A lot of this boils down to a powerful human desire to not look foolish. People rather be wrong in a group than right by themselves. Experiments have shown that as soon as one person helps, everyone else will join in.
If you’ve ever read YouTube comments, you have a fundamental understanding of crowd psychology. The concept explains why the psychology of a group differs so much from the psychology of the individuals who make up that group. As group size increases, individual responsibility decreases.
Riots are the classic example. Many people, who would not otherwise participate in a solo looting, join in when they see others looting. One person may feel bad booing a theater performance, but they join in when others are.
As it relates to investing
When we see other smart people doing something, we feel less of a need to do our own due diligence. Bernie Madoff built one of the largest Ponzi schemes in history based on this idea. He made sure that only successful people were allowed into the scam. Whenever he needed fresh capital, he would just point to this social proof. If there was anything fishy going on, certainly someone else would have found it.
Enron was a similar example. No one understood how Enron was making money, but no one wanted to be that guy who looked foolish for not getting it. So everyone piled in and gave them a buy rating. John Olson was the lone analyst who said Enron was a sell for over 10 years. His reward was being ostracized by wallstreet over that time. Being right can be lonely.
Bubbles are another hallmark of social proof. Anytime we observe a power law, social proof won’t be far behind. If everyone else is making money in internet stocks or real estate, it must be full proof. Why else would anyone be buying them?
CEO’s often fall victim to social proof. Time Warner bought AOL at the worst possible time with the argument that everyone else was doing it. Similarly, everyone bought their own oil exploration company right before the market crashed in 2014. Just look at Freeport McMoran. Charlie Munger puts it this way:
Big-shot businessmen get into these waves of social proof. Do you remember some years ago when one oil company bought a fertilizer company, and every other major oil company practically ran out and bought a fertilizer company? And there was no more damned reason for all these oil companies to buy fertilizer companies, but they didn’t know exactly what to do, and if Exxon was doing it, it was good enough for Mobil, and vice versa. I think they’re all gone now, but it was a total disaster.

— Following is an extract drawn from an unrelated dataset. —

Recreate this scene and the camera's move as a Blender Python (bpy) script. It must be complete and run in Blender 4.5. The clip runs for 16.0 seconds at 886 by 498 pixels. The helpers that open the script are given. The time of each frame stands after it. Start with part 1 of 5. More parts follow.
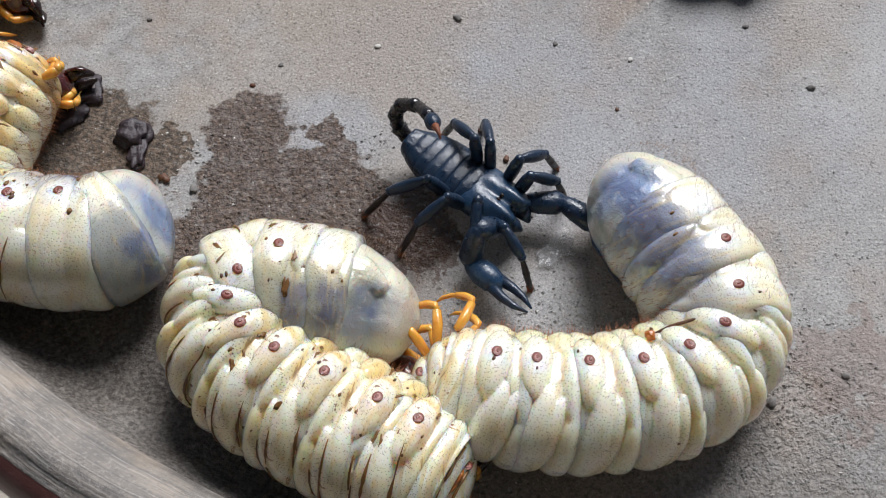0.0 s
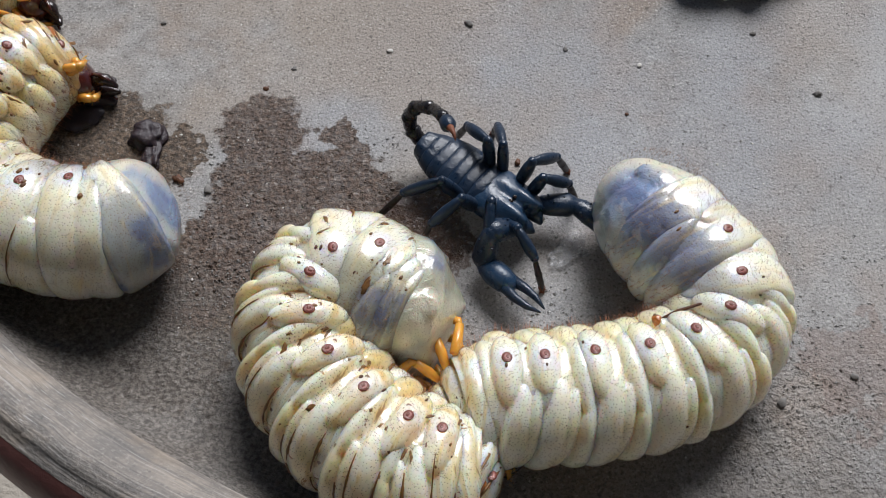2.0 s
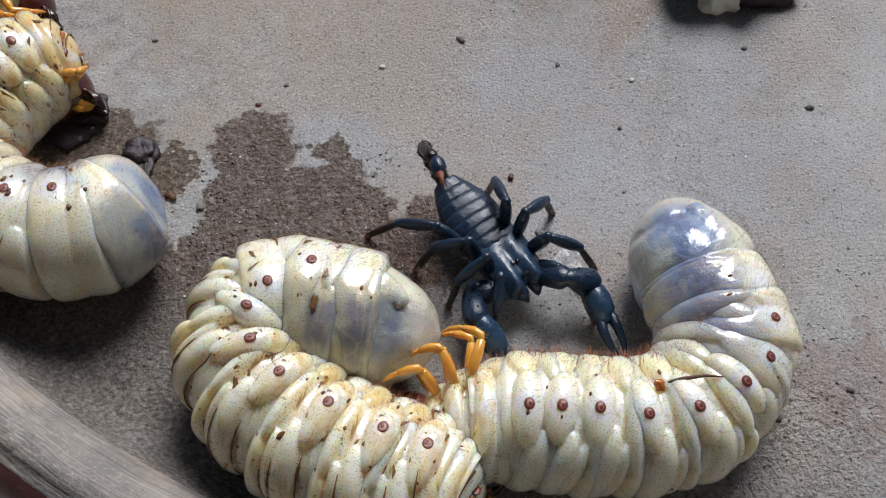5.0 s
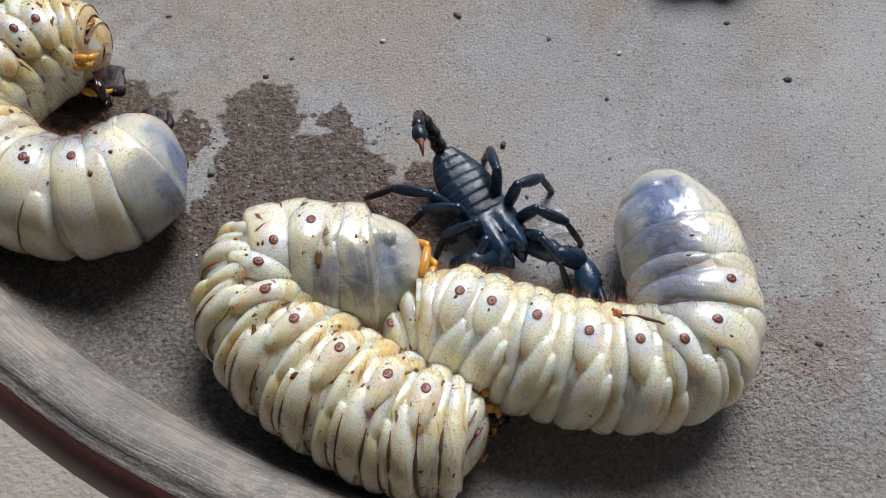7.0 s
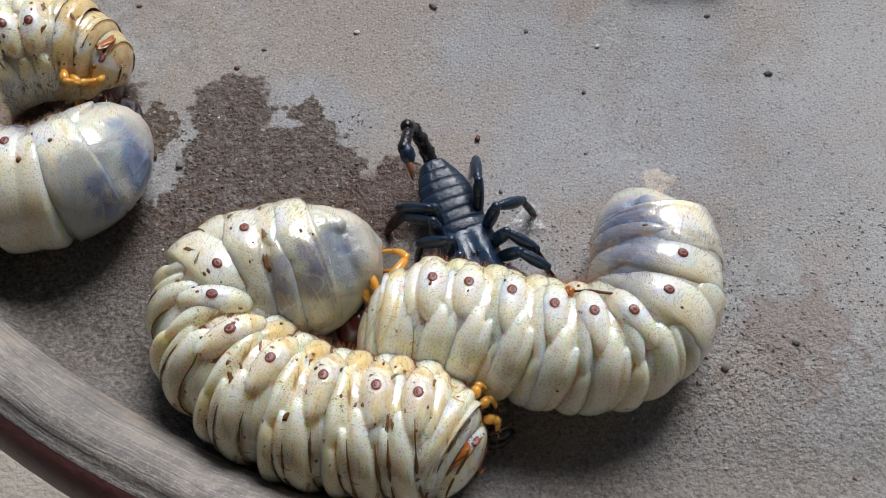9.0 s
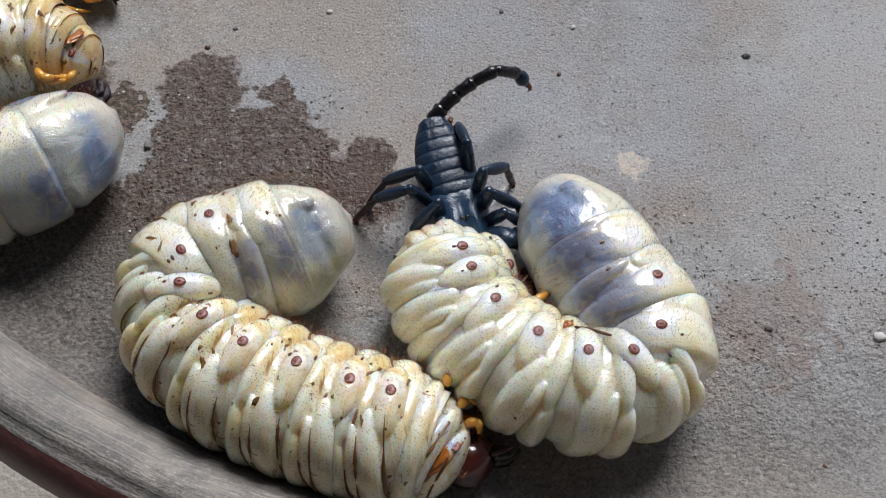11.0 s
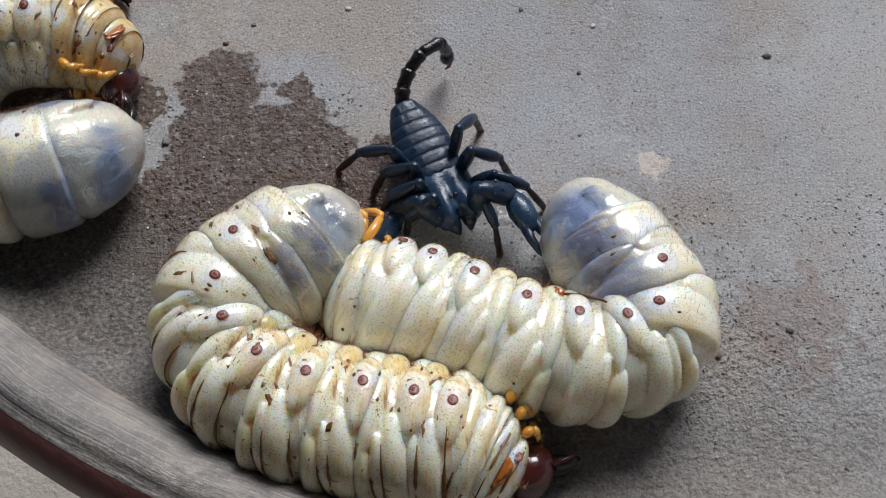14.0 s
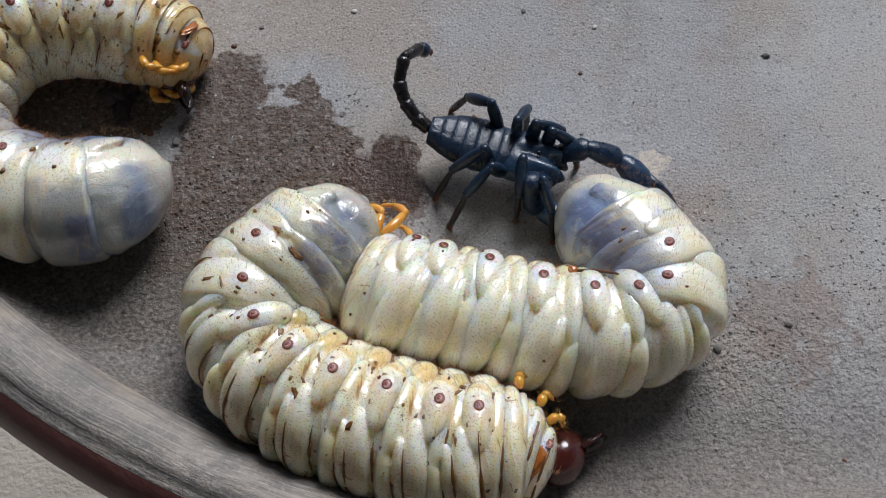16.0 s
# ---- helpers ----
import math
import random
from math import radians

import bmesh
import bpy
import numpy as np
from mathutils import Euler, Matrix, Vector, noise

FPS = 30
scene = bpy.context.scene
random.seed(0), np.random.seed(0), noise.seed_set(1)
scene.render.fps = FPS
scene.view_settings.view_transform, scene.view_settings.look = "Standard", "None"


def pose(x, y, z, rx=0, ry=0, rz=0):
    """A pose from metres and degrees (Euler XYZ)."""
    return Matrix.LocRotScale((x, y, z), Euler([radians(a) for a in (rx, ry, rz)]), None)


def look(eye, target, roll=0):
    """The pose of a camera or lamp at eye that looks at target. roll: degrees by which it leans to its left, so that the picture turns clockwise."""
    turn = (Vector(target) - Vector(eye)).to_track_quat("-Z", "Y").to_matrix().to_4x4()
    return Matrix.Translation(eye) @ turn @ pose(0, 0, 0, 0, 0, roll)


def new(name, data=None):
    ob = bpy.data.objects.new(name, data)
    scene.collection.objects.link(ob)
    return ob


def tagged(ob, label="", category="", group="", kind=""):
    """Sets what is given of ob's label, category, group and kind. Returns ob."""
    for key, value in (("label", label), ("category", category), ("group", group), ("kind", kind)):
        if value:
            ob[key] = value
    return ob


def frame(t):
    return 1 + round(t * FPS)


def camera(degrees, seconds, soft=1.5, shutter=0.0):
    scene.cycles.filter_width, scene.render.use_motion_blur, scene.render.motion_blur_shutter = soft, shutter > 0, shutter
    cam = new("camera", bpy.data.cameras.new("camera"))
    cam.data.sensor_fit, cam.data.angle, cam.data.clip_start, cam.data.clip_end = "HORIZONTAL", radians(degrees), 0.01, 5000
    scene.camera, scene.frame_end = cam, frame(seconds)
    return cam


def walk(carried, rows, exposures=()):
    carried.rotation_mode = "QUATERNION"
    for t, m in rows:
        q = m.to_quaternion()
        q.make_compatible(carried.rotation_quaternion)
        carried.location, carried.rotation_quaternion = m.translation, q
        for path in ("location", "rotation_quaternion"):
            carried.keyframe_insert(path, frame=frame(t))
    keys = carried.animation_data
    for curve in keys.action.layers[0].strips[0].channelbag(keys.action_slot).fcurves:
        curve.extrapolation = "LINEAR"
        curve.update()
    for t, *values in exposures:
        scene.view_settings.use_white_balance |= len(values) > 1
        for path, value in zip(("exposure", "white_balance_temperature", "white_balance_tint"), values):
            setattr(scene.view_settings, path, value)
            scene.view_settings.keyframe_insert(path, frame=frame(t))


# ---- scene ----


# ---- camera and its path ----
def aim(x, y, z, yaw, pitch, roll):
    """A camera pose: yaw to the left from +y, pitch up, roll as in look()."""
    return Matrix.Translation((x, y, z)) @ pose(0, 0, 0, 0, 0, yaw) @ pose(0, 0, 0, 90 + pitch) @ pose(0, 0, 0, 0, 0, roll)


cam = camera(43.55, 16.0, soft=1.0)
walk(cam, [
    (0.0, aim(0.00000, -0.13966, 0.16645, 0.000, -63.945, 0.000)),
    (0.5, aim(-0.00030, -0.14072, 0.16564, -0.253, -63.572, 0.249)),
    (1.0, aim(-0.00232, -0.14219, 0.16659, -0.834, -63.468, 0.822)),
    (1.5, aim(-0.00248, -0.14314, 0.16758, -0.737, -63.200, 0.729)),
    (2.0, aim(-0.00371, -0.14269, 0.16682, -1.077, -63.086, 1.211)),
    (2.5, aim(-0.00326, -0.14097, 0.16680, -1.067, -62.935, 1.347)),
    (3.0, aim(-0.00321, -0.14173, 0.16671, -0.961, -62.663, 1.049)),
    (5.3, aim(-0.00428, -0.14406, 0.16562, -2.102, -61.944, 1.754)),
    (5.5, aim(-0.00399, -0.14745, 0.16767, -1.059, -62.176, 0.945)),
    (6.0, aim(-0.00285, -0.15158, 0.17484, -0.390, -63.107, 0.695)),
    (6.5, aim(-0.00172, -0.15253, 0.17688, -0.691, -63.076, 0.857)),
    (7.0, aim(-0.00105, -0.15210, 0.17502, -0.501, -62.940, 0.430)),
    (7.5, aim(0.00019, -0.15149, 0.17645, -0.535, -63.114, 0.459)),
    (8.0, aim(0.00184, -0.15247, 0.17373, -0.949, -62.759, 0.768)),
    (8.5, aim(0.00278, -0.15137, 0.17245, -0.699, -62.920, 0.695)),
    (11.0, aim(0.00845, -0.14914, 0.16993, -0.945, -64.117, 1.415)),
    (11.5, aim(0.00907, -0.15021, 0.16956, -1.237, -64.030, 1.478)),
    (12.0, aim(0.00929, -0.14981, 0.16844, -1.437, -64.123, 1.651)),
    (12.5, aim(0.00859, -0.15063, 0.16933, -1.301, -64.052, 1.439)),
    (13.0, aim(0.00957, -0.15070, 0.17042, -1.052, -64.128, 1.286)),
    (13.5, aim(0.00698, -0.15044, 0.17061, -1.550, -64.105, 2.055)),
    (14.0, aim(0.00518, -0.14874, 0.16901, -0.929, -64.176, 1.814)),
    (14.5, aim(0.00547, -0.14854, 0.16745, -1.003, -64.162, 1.672)),
    (15.0, aim(0.00559, -0.14845, 0.16771, -0.596, -64.261, 1.323)),
    (15.5, aim(0.00528, -0.14908, 0.16974, 0.619, -64.336, 0.291)),
    (16.0, aim(0.00570, -0.15130, 0.17196, -0.016, -64.022, 0.794)),
], exposures=[(0.0, 0.12, 6200, 10), (1.5, -0.06, 6200, 10), (3.0, -0.10, 6200, 10), (8.5, -0.12, 6200, 10), (11.0, -0.15, 6110, 10), (13.0, -0.15, 6100, 10), (14.5, -0.25, 6070, 10), (16.0, -0.29, 6060, 10)])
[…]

The point is, having others agree with you isn’t the same as being right. Warren Buffett often states:
We derive no comfort because important people, vocal people, or great numbers of people agree with us. Nor do we derive comfort if they don’t
The only thing that matters is that we form sound judgements based on facts. The rest is just having the courage to act on those judgements, even when everyone else is doing something different.
Ralph Waldo Emerson, an American transcendentalist, once said:
It is easy in the world to live after the world’s opinion; it is easy in solitude to live after our own; but the great man is he who in the midst of crowd keeps with perfect sweetness the independence of solitude.
Social proof is the human tendency to live after the world’s opinion. It is a reasonable shortcut for figuring out what is right and wrong; but when it fails, it fails big. Like Emerson suggests, we should always fall back on the reason of solitude.